In his way, Mr Dole revered Nixon. At the funeral here on 27 April 1994, he wept as he delivered a eulogy remembering "the greatest statesman of the second half of the 20th century". The two men were similar, both of humble origin, both overcame adversity. And right now in his difficult, perhaps already doomed quest for the White House, Mr Dole seems to be acting on one of the master's dicta, echoing forth from an old film clip: "If you risk nothing, you will lose nothing. But if you risk nothing, you will win nothing either."
If he is to win the presidency, Mr Dole must carry California. To do that, he must sweep Orange County and its communities like Yorba Linda. Democrats point to the place as home of some of the worst products of America - among them Nixon, John Wayne and Disneyland. For Republicans, however, Orange County is the ultimate stronghold, a seedbed of votes and conservative values first cultivated by Nixon, expanded by Ronald Reagan, only to be partly squandered by George Bush.
Like Orange County and all of southern California, Yorba Linda has changed utterly this century. Only 200 people lived there when Frank Nixon paid just over $2,000 (pounds 1,300) for nine acres of land, in the dream of growing a citrus orchard. The venture failed for want of water. Today the community is home to 50,000, a suburban Utopia of brilliant green lawns, courtesy of the miracles of modern irrigation.
But for all its creature comforts, Orange County thinks of itself as ordinary heartland USA. It believes in patriotism and the gritty, old fashioned work ethic of people like Nixon's father. Every hour from somewhere within the presidential library complex a clock chimes "God Bless America". It could be a summons to the "silent majority" Richard Nixon once so skilfully identified, in Orange County and beyond.
Now as he seeks to rouse those same troops, Mr Dole is taking his mentor's advice. "If you thought I was tough last night, that was just a warm-up," he told an enthusiastic crowd at Riverside, the day after his combative performance in the second presidential debate on Wednesday.

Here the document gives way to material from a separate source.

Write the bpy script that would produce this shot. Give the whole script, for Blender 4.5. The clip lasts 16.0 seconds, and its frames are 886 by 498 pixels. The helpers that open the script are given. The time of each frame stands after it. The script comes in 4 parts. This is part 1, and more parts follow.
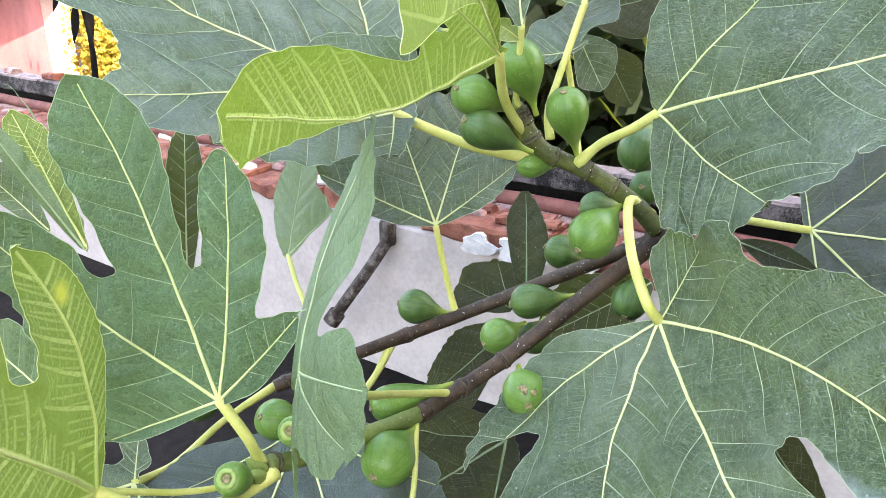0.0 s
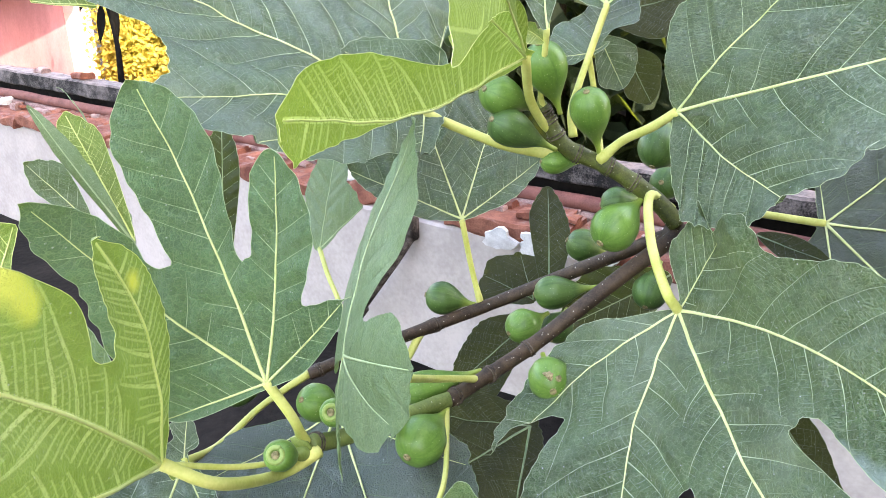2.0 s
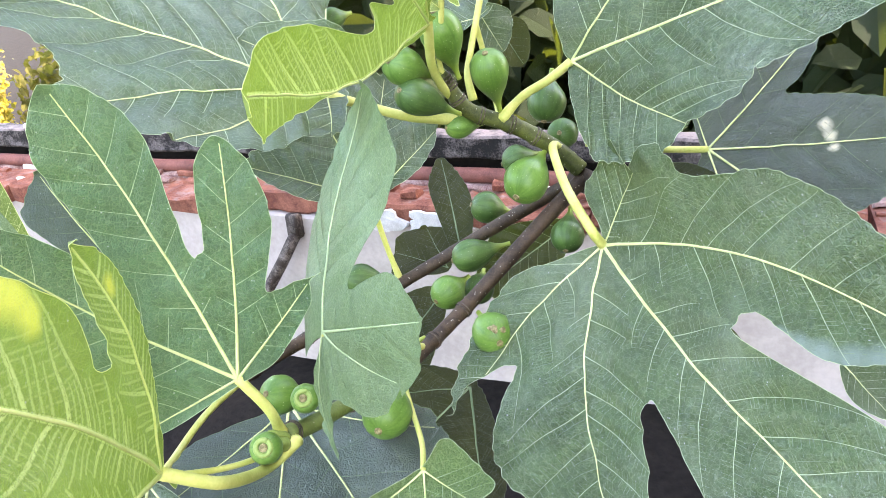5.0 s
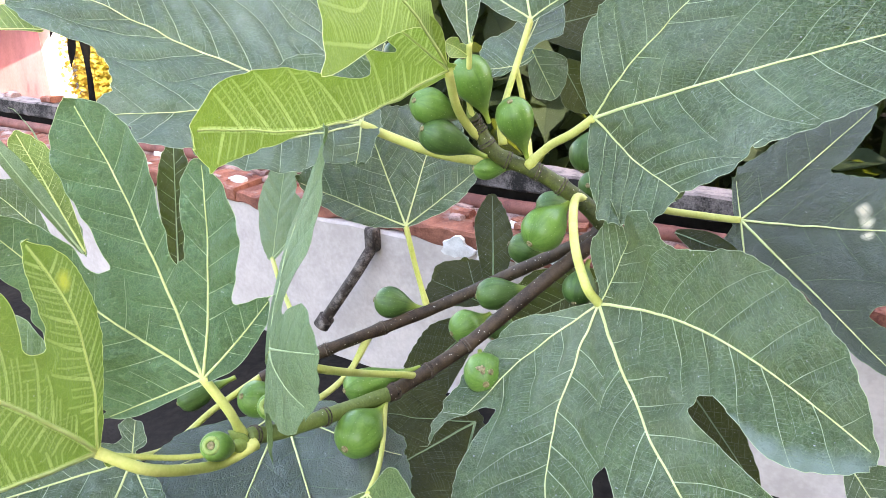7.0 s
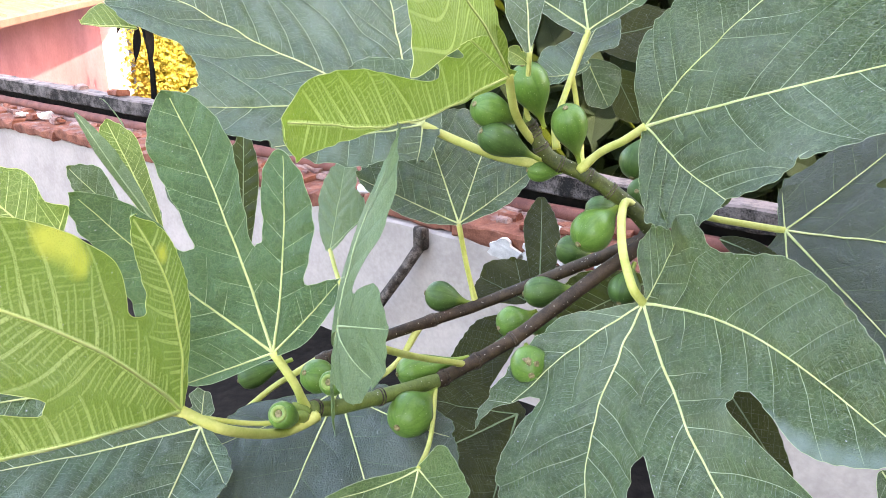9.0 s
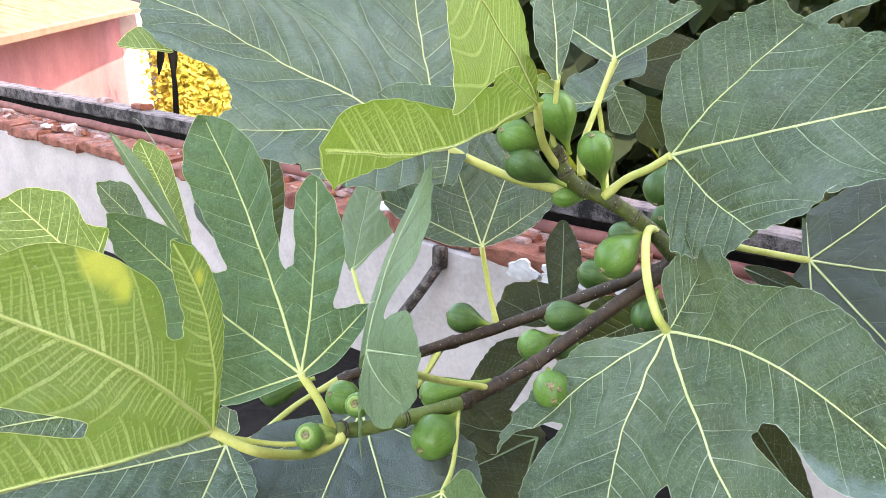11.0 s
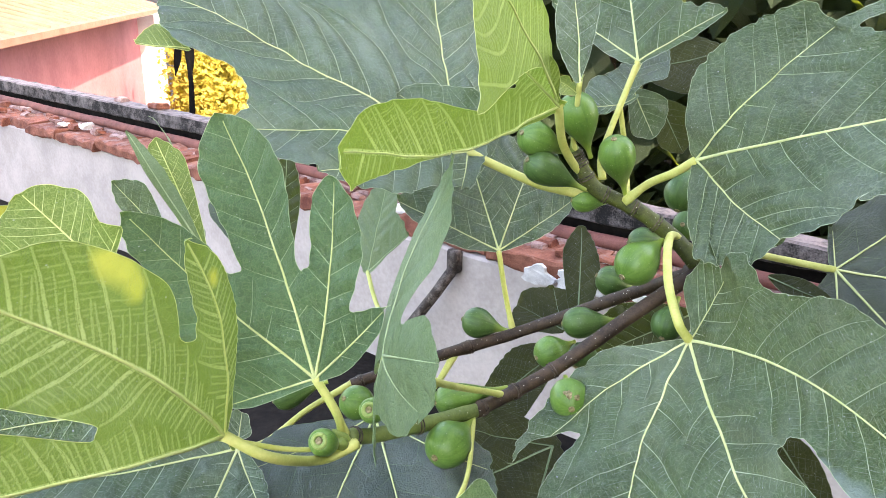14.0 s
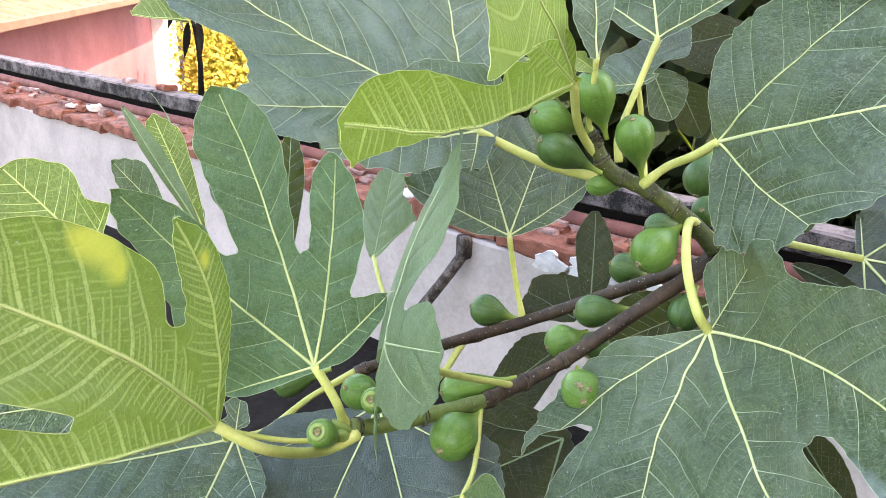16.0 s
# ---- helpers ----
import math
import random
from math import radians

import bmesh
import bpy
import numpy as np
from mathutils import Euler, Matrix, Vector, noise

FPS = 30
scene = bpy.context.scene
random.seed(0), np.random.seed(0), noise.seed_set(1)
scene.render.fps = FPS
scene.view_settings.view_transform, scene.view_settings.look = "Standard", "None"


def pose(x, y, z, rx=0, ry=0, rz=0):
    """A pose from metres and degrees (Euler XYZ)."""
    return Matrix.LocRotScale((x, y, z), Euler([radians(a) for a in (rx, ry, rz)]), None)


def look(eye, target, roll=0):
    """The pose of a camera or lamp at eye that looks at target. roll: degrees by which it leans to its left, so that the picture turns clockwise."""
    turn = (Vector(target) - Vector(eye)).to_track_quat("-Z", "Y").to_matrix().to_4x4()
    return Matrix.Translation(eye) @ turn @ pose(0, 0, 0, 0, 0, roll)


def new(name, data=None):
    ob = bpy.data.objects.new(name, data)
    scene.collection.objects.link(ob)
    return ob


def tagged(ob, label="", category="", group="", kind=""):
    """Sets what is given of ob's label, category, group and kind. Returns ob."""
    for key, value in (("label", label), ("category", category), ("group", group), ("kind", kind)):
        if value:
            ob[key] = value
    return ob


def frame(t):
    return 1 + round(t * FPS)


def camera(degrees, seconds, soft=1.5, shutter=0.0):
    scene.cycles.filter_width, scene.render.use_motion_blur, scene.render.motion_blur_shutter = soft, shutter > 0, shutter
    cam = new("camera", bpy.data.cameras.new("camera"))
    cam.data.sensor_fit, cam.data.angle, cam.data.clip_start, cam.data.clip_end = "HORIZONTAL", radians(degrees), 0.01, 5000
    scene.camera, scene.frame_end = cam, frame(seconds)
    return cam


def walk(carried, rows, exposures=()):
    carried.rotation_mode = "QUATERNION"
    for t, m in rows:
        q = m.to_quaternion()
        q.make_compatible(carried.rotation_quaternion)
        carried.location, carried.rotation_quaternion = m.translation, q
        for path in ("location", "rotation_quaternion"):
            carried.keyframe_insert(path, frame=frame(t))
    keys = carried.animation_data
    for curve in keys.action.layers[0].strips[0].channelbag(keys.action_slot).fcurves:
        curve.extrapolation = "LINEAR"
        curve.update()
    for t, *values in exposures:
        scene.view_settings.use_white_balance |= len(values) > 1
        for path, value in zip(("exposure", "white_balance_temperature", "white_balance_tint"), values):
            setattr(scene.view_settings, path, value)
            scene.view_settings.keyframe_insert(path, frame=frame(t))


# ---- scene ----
from mathutils import geometry, kdtree

cam = camera(60.0, 16.0, soft=0.9)
METRES, EYE, TILT, LEAN, TURN = 0.45, 0.705, -22.0, 0.0, 0.0
ROWS = [
    (0.0, 0.0, 0.0, 0.0, 0.0, 0.0, -0.0),
    (0.5, -0.025, -0.0343, -0.0082, 0.26, 0.06, 0.15),
    (1.0, -0.0212, -0.0533, -0.0254, 0.65, 0.1, 0.04),
    (1.5, -0.0235, -0.0763, -0.0104, 1.06, -0.03, -0.04),
    (2.0, -0.022, -0.0658, -0.004, 1.19, -0.34, 0.1),
    (2.5, -0.0301, -0.0644, -0.0045, 0.77, -0.79, 0.72),
    (3.0, -0.0519, -0.0458, -0.0089, -1.12, -1.49, 2.53),
    (3.5, -0.1806, -0.0574, 0.029, -4.9, -1.06, 5.45),
    (4.0, -0.2201, -0.0509, -0.0193, -8.06, -1.66, 7.89),
    (4.5, -0.2106, -0.0645, -0.0381, -10.83, -1.89, 9.79),
    (7.0, 0.0691, -0.1417, -0.0304, 0.06, 0.87, 1.52),
    (7.5, 0.0614, -0.1829, -0.0452, 1.8, 0.69, 0.26),
    (8.0, 0.0405, -0.2084, -0.0549, 2.57, 0.74, -0.42),
    (8.5, 0.0329, -0.2304, -0.0646, 2.82, 0.99, -0.82),
    (9.0, 0.0427, -0.2231, -0.0521, 2.94, 1.31, -1.01),
    (11.5, 0.0109, -0.2409, -0.0357, 4.04, 2.44, -2.38),
    (12.0, 0.006, -0.2282, -0.0425, 4.14, 2.42, -2.63),
    (12.5, 0.0036, -0.2307, -0.0399, 4.23, 2.45, -2.79),
    (13.0, 0.0059, -0.2308, -0.0448, 4.37, 2.54, -2.87),
    (13.5, 0.0136, -0.2425, -0.0414, 4.55, 2.63, -2.92),
    (14.0, 0.0069, -0.2148, -0.0345, 4.73, 2.6, -2.95),
    (14.5, 0.0022, -0.1867, -0.0257, 4.91, 2.48, -3.11),
    (15.0, 0.0092, -0.1578, -0.0245, 5.11, 2.18, -3.23),
    (15.5, 0.0009, -0.1552, -0.0213, 5.33, 1.83, -3.39),
    (16.0, 0.0069, -0.1513, -0.0377, 5.5, 1.6, -3.58),
]
walk(cam, [(t, pose(0, 0, EYE, TILT, LEAN, TURN) @ pose(METRES * x, METRES * y, METRES * z, 90 + pitch, roll, yaw)) for t, x, y, z, yaw, pitch, roll in ROWS], [(0, 3.56, 7800, 18), (3.2, 3.56, 7800, 18), (4.0, 3.6, 7800, 18), (4.6, 3.8, 7700, 18), (7.0, 3.6, 7700, 18), (9.0, 3.5, 7800, 18), (16, 3.38, 7800, 18)])

# ---------- world, sun, exposure ----------
world = bpy.data.worlds.new("sky_world")
scene.world = world
world.use_nodes = True
wn, wl = world.node_tree.nodes, world.node_tree.links
sky = wn.new("ShaderNodeTexSky")
sky.sky_type, sky.sun_disc = "NISHITA", False
SUN_ELEVATION, SUN_AZIMUTH = radians(42), radians(125)
sky.sun_elevation, sky.sun_rotation = SUN_ELEVATION, SUN_AZIMUTH
sky.air_density, sky.dust_density, sky.ozone_density = 1.0, 2.5, 1.0
wl.new(sky.outputs[0], wn["Background"].inputs[0])
wn["Background"].inputs[1].default_value = 0.15
sun_data = bpy.data.lights.new("sun", "SUN")
sun_data.energy, sun_data.angle, sun_data.color = 2.1, radians(0.5), (1.0, 0.93, 0.82)
sun = new("sun", sun_data)
sun_way = Vector((math.sin(SUN_AZIMUTH) * math.cos(SUN_ELEVATION), math.cos(SUN_AZIMUTH) * math.cos(SUN_ELEVATION), math.sin(SUN_ELEVATION)))
sun.matrix_world = look(sun_way * 20, (0, 0, 0))


# ---------- materials ----------
def material(name):
    m = bpy.data.materials.new(name)
    m.use_nodes = True
    nodes, links = m.node_tree.nodes, m.node_tree.links
    return m, nodes, links, nodes["Principled BSDF"]


def node(nodes, kind, **values):
    n = nodes.new("ShaderNode" + kind)
    for key, value in values.items():
        n.inputs[key].default_value = value
    return n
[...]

Riverside, 50 miles east of Los Angeles, is the sort of swing community Mr Dole must carry. At that moment too his wife Elizabeth was spreading the word in North California, while a heavy Dole advertising blitz was about to hit the airwaves. After weeks of wavering, Dole is gambling all on the Golden State.
As of now he is still well behind - by 10 points in one poll, by 12 in another. If Bill Clinton loses votes to the consumer rights advocate, Ralph Nader, who is on the ballot as a Green Party candidate, Mr Dole will lose at least as many to Ross Perot. But California alone represents 54 electoral college votes, a fifth of the 270 required to win. So California it is.
Unfortunately however, not even Orange County is safe. As Mr Dole was in Riverside, Mr Clinton was addressing an enthusiastic rally of 10,000 people in Santa Ana. The latest poll shows the President leading among all voters in the county by 43 to 41 per cent, and just a few days before 20 prominent state Republicans announced they were supporting Mr Clinton.
The reason, they explained, was Mr Dole's opposition to abortion rights and gun control, and his hostility to strong environmental controls. That stance may thrill Republican core constituencies elsewhere, but not here. Mr Dole is seen as stiff and uninspiring. A friend explained: "He just isn't a California sort of guy." The rule of thumb is that a victorious Republican candidate must carry Orange County by 300,000 votes to offset the entrenched Democratic majorities in the San Francisco Bay area and Los Angeles. On present trends, Mr Dole will be fortunate to win by a tenth of that.
Such doubts of course do not disturb the faithful. "Yes, I am very conservative," says Natalia Klugman, president of the Yorba Linda Republican women's association. "I'm also very optimistic. A big surprise is coming."
Pinned on the wall is the invitation to the California Republican party's Dole 1996 victory rally on 5 November. But a better indication of the mood may have been a headline in the conservative Orange County Register, lamenting Mr Dole's straying from the true path: "What party does Bob Dole belong to anyway?" Such is his problem even among Republicans - too conservative for the moderates, too moderate for the conservatives.
But Mr Dole can take heart from another of Nixon's principles. Never quit, the former president declared to the White House staff after he announced his resignation. "Greatness only comes when you take some knocks and disappointments." Knocks and disappointments probably await Bob Dole, maybe even in Orange County.